This morning I discovered that the Town of Cumberland, Rhode Island is seeking a consultant to help them do a “Historic Stone Wall Inventory” of their lovely town. Importantly, this project is funded by the state of Rhode Island Historical Preservation & Heritage Commission (RIHPHC) through its Certified Local Government Grand Program, which distributes federal funds on behalf of the National Park Service and the U.S. Department of the Interior. To my knowledge, this is the first time the essence of the Manual for the Inventory and Description of Stone Walls is being put into practice by a government entity, though land trusts and private landowners have been doing this the past year. I have long advocated for such an inventory on local, state, land-trust, and federal properties, and hope to help them, either officially or unofficially. This will culminate four years of raising attention via a 2023 article in Smithsonian, publishing a 2024 vetted classification and nomenclature in Historical Archaeology, publishing a 2025 stepwise process for conserving walls in the The Public Historian (both peer-reviewed scholarly journals), and posting the Manual for Inventory and Description on the SWI website last year. Access to these resources is within the Manual.

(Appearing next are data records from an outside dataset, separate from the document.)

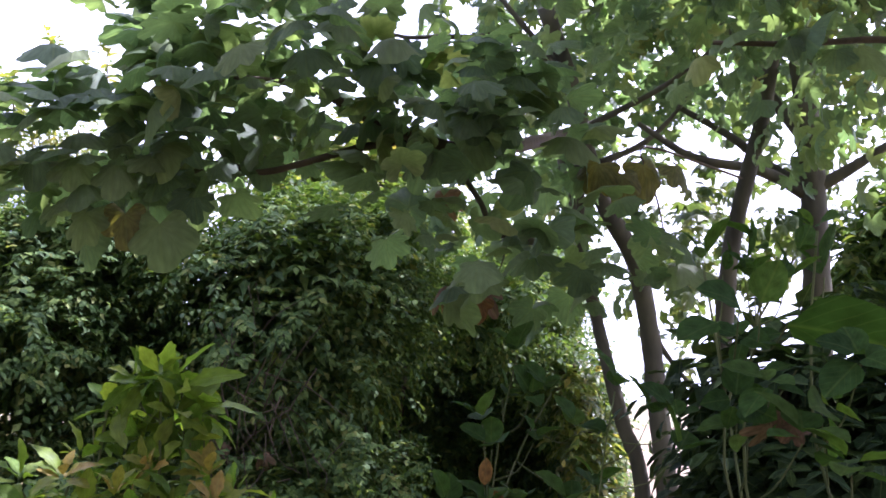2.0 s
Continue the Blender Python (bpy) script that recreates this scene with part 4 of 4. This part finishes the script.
# ---- shrub with orange young leaves ----
SHRUB_TOP = [(-0.65, 2.8, 1.8), (-0.69, 2.73, 1.8), (-0.59, 2.76, 1.77), (-0.64, 2.7, 1.7), (-0.78, 2.76, 1.79), (-0.9, 2.77, 1.69), (-0.57, 2.77, 1.69), (-0.84, 2.74, 1.79), (-0.54, 2.83, 1.7), (-0.74, 2.72, 1.64), (-0.59, 2.71, 1.62), (-0.87, 2.78, 1.71)]
SHRUB_ORANGE = [(-0.89, 2.56, 1.5), (-0.67, 2.63, 1.52), (-0.52, 2.67, 1.49), (-0.73, 2.5, 1.45), (-0.48, 2.57, 1.41), (-0.7, 2.39, 1.3), (-1.1, 2.45, 1.37), (-0.24, 2.69, 1.27), (-0.49, 2.46, 1.36)]
SHRUB_GREEN = [(-1.04, 2.6, 1.52), (-0.94, 2.76, 1.56), (-0.36, 2.69, 1.37), (-0.36, 2.47, 1.27), (-0.57, 2.37, 1.28), (-0.87, 2.32, 1.29), (-1, 2.31, 1.26), (-1.24, 2.49, 1.35), (-1.11, 2.43, 1.31), (-0.31, 2.74, 1.31), (-0.64, 2.58, 1.38), (-0.84, 2.51, 1.38), (-0.46, 2.78, 1.45), (-0.8, 2.75, 1.56), (-0.77, 2.24, 1.24), (-0.45, 2.34, 1.25), (-0.64, 2.29, 1.22), (-0.25, 2.58, 1.21)]
POINS = [(-1.23, 2.25, 1.27), (-1.13, 2.18, 1.23), (-1.35, 2.27, 1.19), (-1.49, 2.3, 1.23)]
SHRUB_SHADE = [(-1.58, 2.23, 1.2), (-1.57, 2.1, 1.19), (-1.46, 2.2, 1.23), (-1.68, 2.15, 1.21), (-1.73, 2.1, 1.18), (-1.39, 2.24, 1.2)]
sfoot = (SHRUB_ORANGE[3][0], SHRUB_ORANGE[3][1] + 0.1, 0.0)
shrub = thing("shrub", sfoot, "leafy shrub, yellow-green below with orange young tips", "shrub")
shrub_stems = stalks(shrub, sfoot, SHRUB_TOP + SHRUB_ORANGE + SHRUB_GREEN + POINS + SHRUB_SHADE, M_STEM, 0.009, 0.004, 8)


def skyward(c):
    return np.array((0, -0.3, 1.0))


leaves(shrub, SHRUB, M_SHRUB, *whorls([tuple(np.array((-0.69, 2.76, 1.73)) + (np.array(c) - (-0.7, 2.76, 1.73)) * (0.72, 0.8, 1.1)) for c in SHRUB_TOP], 41, 10, 0.12, skyward, 20, 150, 0.55), 120, stems=shrub_stems)
leaves(shrub, SHRUB, M_ORANGE, *whorls([tuple(np.array(c) + (0, -0.02, 0.03)) for c in SHRUB_ORANGE], 42, 12, 0.075, skyward, 15, 85, 0.4), 120, "leaf", "young orange leaf", stems=shrub_stems)
leaves(shrub, SHRUB, M_SHRUB, *whorls([tuple(np.array(c) - (0, 0, 0.05)) for c in SHRUB_ORANGE], 43, 9, 0.115, skyward, 70, 130, 0.35), 120, stems=shrub_stems)
leaves(shrub, SHRUB, M_SHRUB, *whorls(SHRUB_GREEN + [tuple(np.array(c) + (0.06, -0.05, -0.07)) for c in SHRUB_GREEN + SHRUB_ORANGE], 44, 10, 0.1, skyward, 25, 130, 0.5), 300, stems=shrub_stems)
# lower whorls take the darker leaf colour
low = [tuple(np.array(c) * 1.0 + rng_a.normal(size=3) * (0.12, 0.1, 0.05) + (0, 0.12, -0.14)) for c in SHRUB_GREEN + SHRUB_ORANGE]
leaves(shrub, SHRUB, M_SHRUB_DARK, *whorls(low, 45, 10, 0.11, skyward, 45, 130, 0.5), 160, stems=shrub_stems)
# these whorls get the darker leaf in place of shade
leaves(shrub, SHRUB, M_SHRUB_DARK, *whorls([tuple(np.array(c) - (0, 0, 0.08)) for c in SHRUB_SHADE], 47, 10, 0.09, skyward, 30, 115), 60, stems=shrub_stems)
leaves(shrub, SHRUB, M_SHRUB_DARK, *whorls(POINS[:1], 46, 10, 0.17, skyward, 8, 85, 0.1), 40, "leaf", "large dark pointed leaf", stems=shrub_stems)

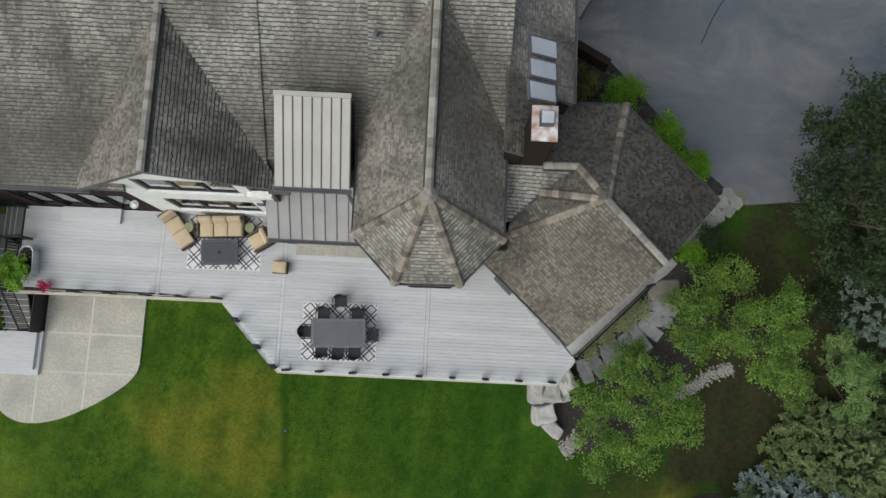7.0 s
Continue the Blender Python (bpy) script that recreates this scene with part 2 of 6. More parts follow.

The town’s Request for Qualifications was launched by former Town Planner Abigail McVeerey, who consulted with me last year when writing her successful grant proposal before she changed jobs. Its specifications for ground-truthing, classification, age-groupings, and the inclusion of ecological criteria broadly parallel those of the Manual.
I wish them the best of success. I hope this is the start of a trend that continues for decades.